◆ Written exercise:
Repeat the data word for word. Do not include the pictures.

◆ Data shown:
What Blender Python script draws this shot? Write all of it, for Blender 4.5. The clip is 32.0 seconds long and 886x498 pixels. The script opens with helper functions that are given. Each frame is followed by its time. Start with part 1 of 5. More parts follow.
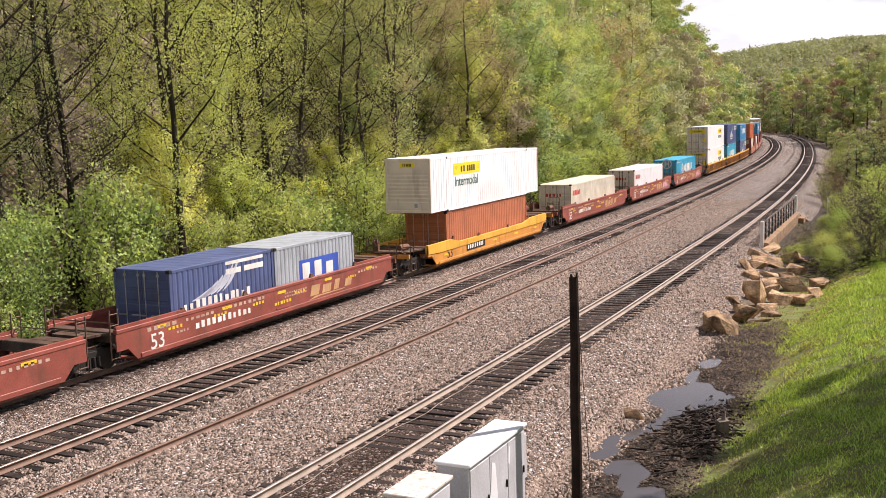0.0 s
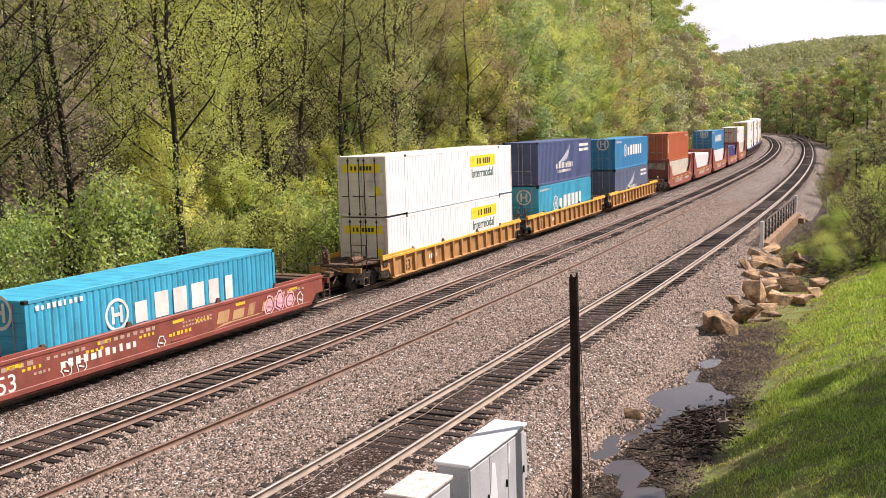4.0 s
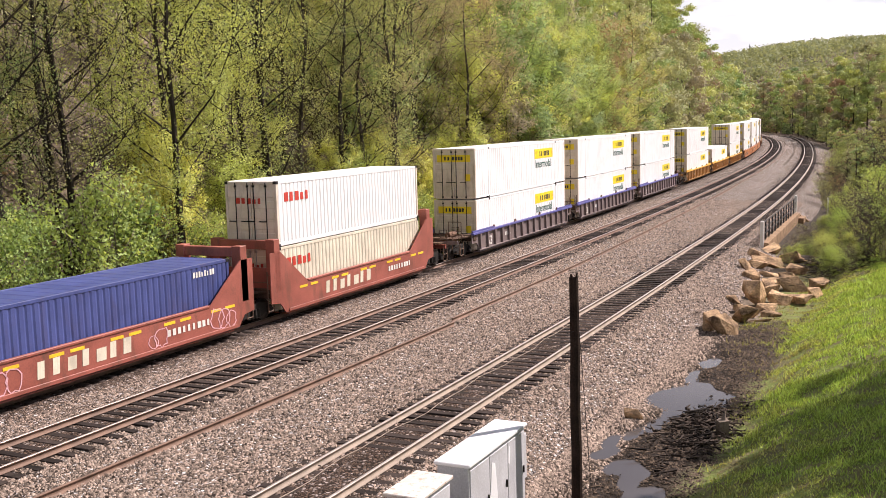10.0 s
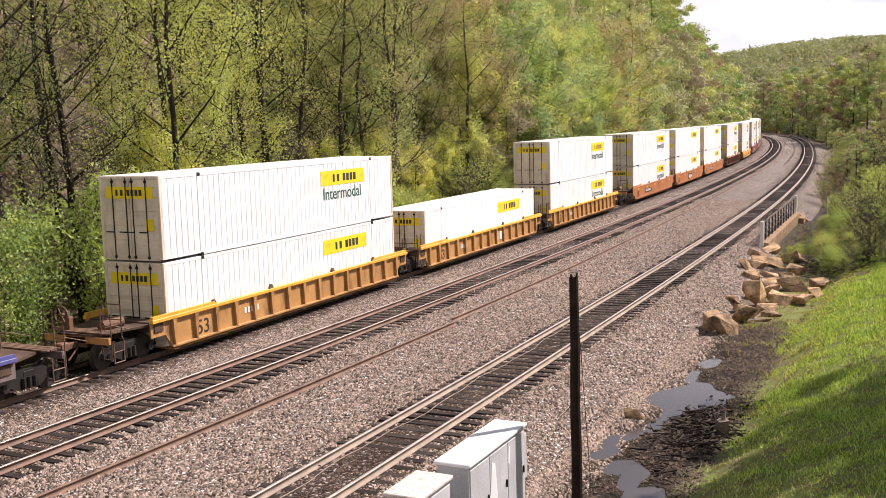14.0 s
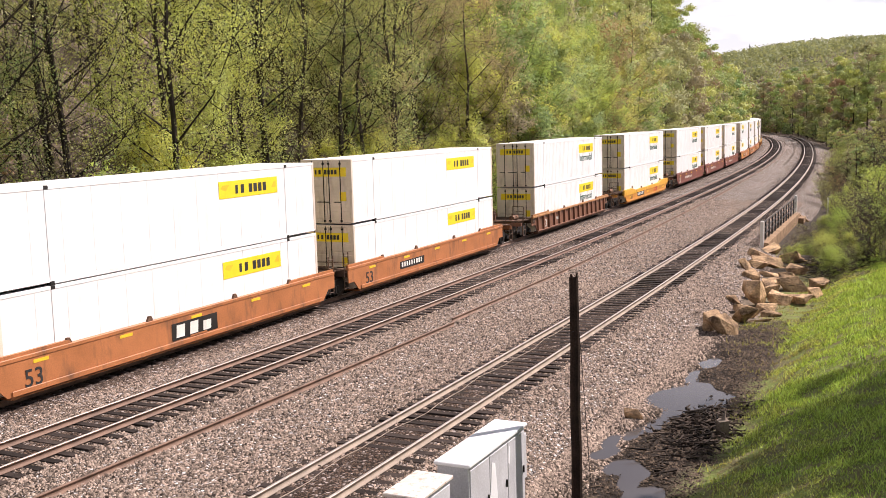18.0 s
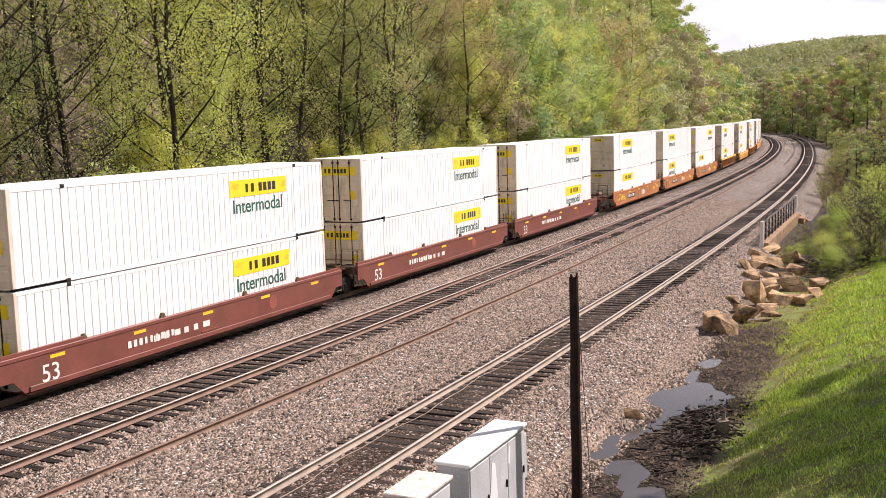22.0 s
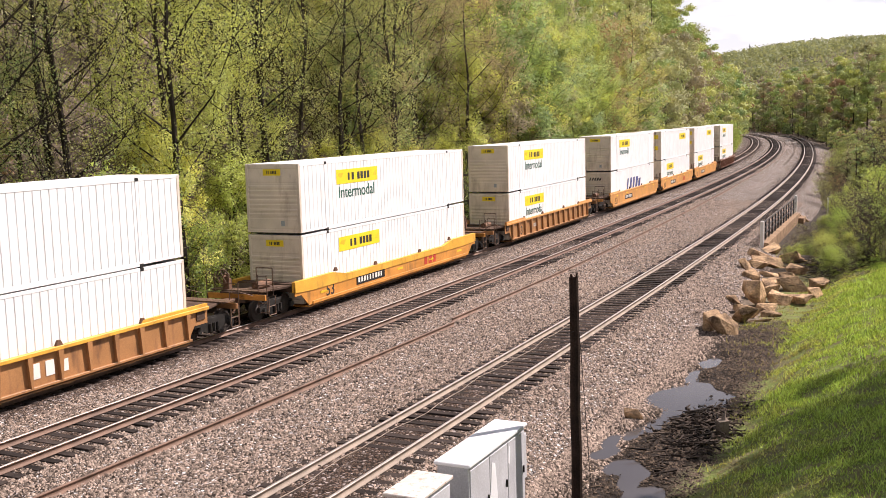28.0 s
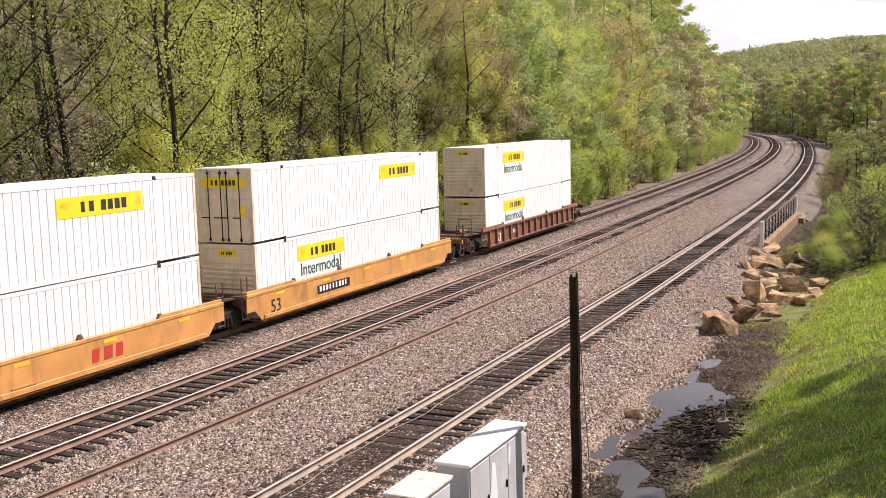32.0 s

◆ Response below:
What Blender Python script draws this shot? Write all of it, for Blender 4.5. The clip is 32.0 seconds long and 886x498 pixels. The script opens with helper functions that are given. Each frame is followed by its time. Start with part 1 of 5. More parts follow.
0.0 s
4.0 s
10.0 s
14.0 s
18.0 s
22.0 s
28.0 s
32.0 s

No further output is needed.